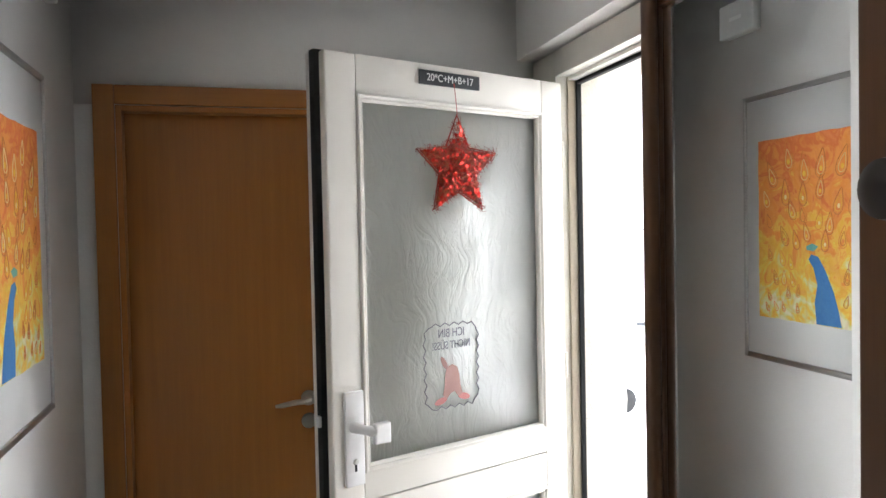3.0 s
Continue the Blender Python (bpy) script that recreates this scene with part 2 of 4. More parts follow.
    share = maths("MULTIPLY_ADD", lines, 0.42, maths("MULTIPLY_ADD", cloud.outputs[0], 0.45, 0.13))
    nt.links.new(share, m2.inputs[0])
    nt.links.new(milk.outputs[0], m1.inputs[1])
    nt.links.new(thru.outputs[0], m1.inputs[2])
    nt.links.new(see.outputs[0], m2.inputs[1])
    nt.links.new(m1.outputs[0], m2.inputs[2])
    nt.links.new(m2.outputs[0], mix.inputs[1])
    nt.nodes.remove(clear)
    return m


M_CAST = cast_glass()


def art_material():
    """Orange and yellow watercolour with drop-shaped loops, in object space of the picture sheet (y along, z up)."""
    m = bpy.data.materials.new("orange_yellow_watercolour")
    m.use_nodes = True
    nt = m.node_tree
    b = nt.nodes["Principled BSDF"]
    b.inputs["Roughness"].default_value = 0.75
    tc = nt.nodes.new("ShaderNodeTexCoord")
    sep = nt.nodes.new("ShaderNodeSeparateXYZ")
    nt.links.new(tc.outputs["Object"], sep.inputs[0])
    wash = nt.nodes.new("ShaderNodeTexNoise")
    wash.inputs["Scale"].default_value, wash.inputs["Detail"].default_value, wash.inputs["Distortion"].default_value = 11.0, 4.0, 2.2
    nt.links.new(tc.outputs["Object"], wash.inputs["Vector"])
    lift = nt.nodes.new("ShaderNodeMath")
    lift.operation = "MULTIPLY_ADD"
    lift.inputs[1].default_value = 1.0
    nt.links.new(sep.outputs["Z"], lift.inputs[0])
    nt.links.new(wash.outputs[0], lift.inputs[2])
    ramp = nt.nodes.new("ShaderNodeValToRGB")
    e = ramp.color_ramp.elements
    e[0].position, e[0].color = 0.12, (0.80, 0.76, 0.52, 1)
    e[1].position, e[1].color = 0.98, (0.76, 0.20, 0.03, 1)
    for pos, col in ((0.22, (0.70, 0.68, 0.30, 1)), (0.30, (0.80, 0.58, 0.09, 1)), (0.38, (0.80, 0.44, 0.05, 1)), (0.46, (0.82, 0.48, 0.09, 1)), (0.53, (0.78, 0.27, 0.04, 1)), (0.62, (0.80, 0.32, 0.07, 1)), (0.74, (0.70, 0.17, 0.04, 1)), (0.88, (0.78, 0.26, 0.08, 1))):
        k = e.new(pos)
        k.color = col
    nt.links.new(lift.outputs[0], ramp.inputs[0])
    mp = nt.nodes.new("ShaderNodeMapping")
    mp.inputs["Scale"].default_value = (1, 1.5, 0.8)
    nt.links.new(tc.outputs["Object"], mp.inputs["Vector"])
    vor = nt.nodes.new("ShaderNodeTexVoronoi")
    vor.feature = "DISTANCE_TO_EDGE"
    vor.inputs["Scale"].default_value = 15.0
    nt.links.new(mp.outputs[0], vor.inputs["Vector"])
    line = nt.nodes.new("ShaderNodeMapRange")
    line.inputs["From Min"].default_value, line.inputs["From Max"].default_value = 0.02, 0.10
    line.inputs["To Min"].default_value, line.inputs["To Max"].default_value = 0.16, 0.0
    nt.links.new(vor.outputs["Distance"], line.inputs["Value"])
    mix = nt.nodes.new("ShaderNodeMix")
    mix.data_type = "RGBA"
    mix.inputs[7].default_value = (0.62, 0.13, 0.03, 1)
    nt.links.new(line.outputs[0], mix.inputs[0])
    nt.links.new(ramp.outputs[0], mix.inputs[6])
    nt.links.new(mix.outputs[2], b.inputs["Base Color"])
    return m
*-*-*
→ **PROBLEM DESCRIPTION**
From the first line above down to the line with "M_CAST = cast_glass()", reproduce every line and no others, omitting pictures.

→ **EXERCISE SOLUTION**
3.0 s
Continue the Blender Python (bpy) script that recreates this scene with part 2 of 4. More parts follow.
    share = maths("MULTIPLY_ADD", lines, 0.42, maths("MULTIPLY_ADD", cloud.outputs[0], 0.45, 0.13))
    nt.links.new(share, m2.inputs[0])
    nt.links.new(milk.outputs[0], m1.inputs[1])
    nt.links.new(thru.outputs[0], m1.inputs[2])
    nt.links.new(see.outputs[0], m2.inputs[1])
    nt.links.new(m1.outputs[0], m2.inputs[2])
    nt.links.new(m2.outputs[0], mix.inputs[1])
    nt.nodes.remove(clear)
    return m


M_CAST = cast_glass()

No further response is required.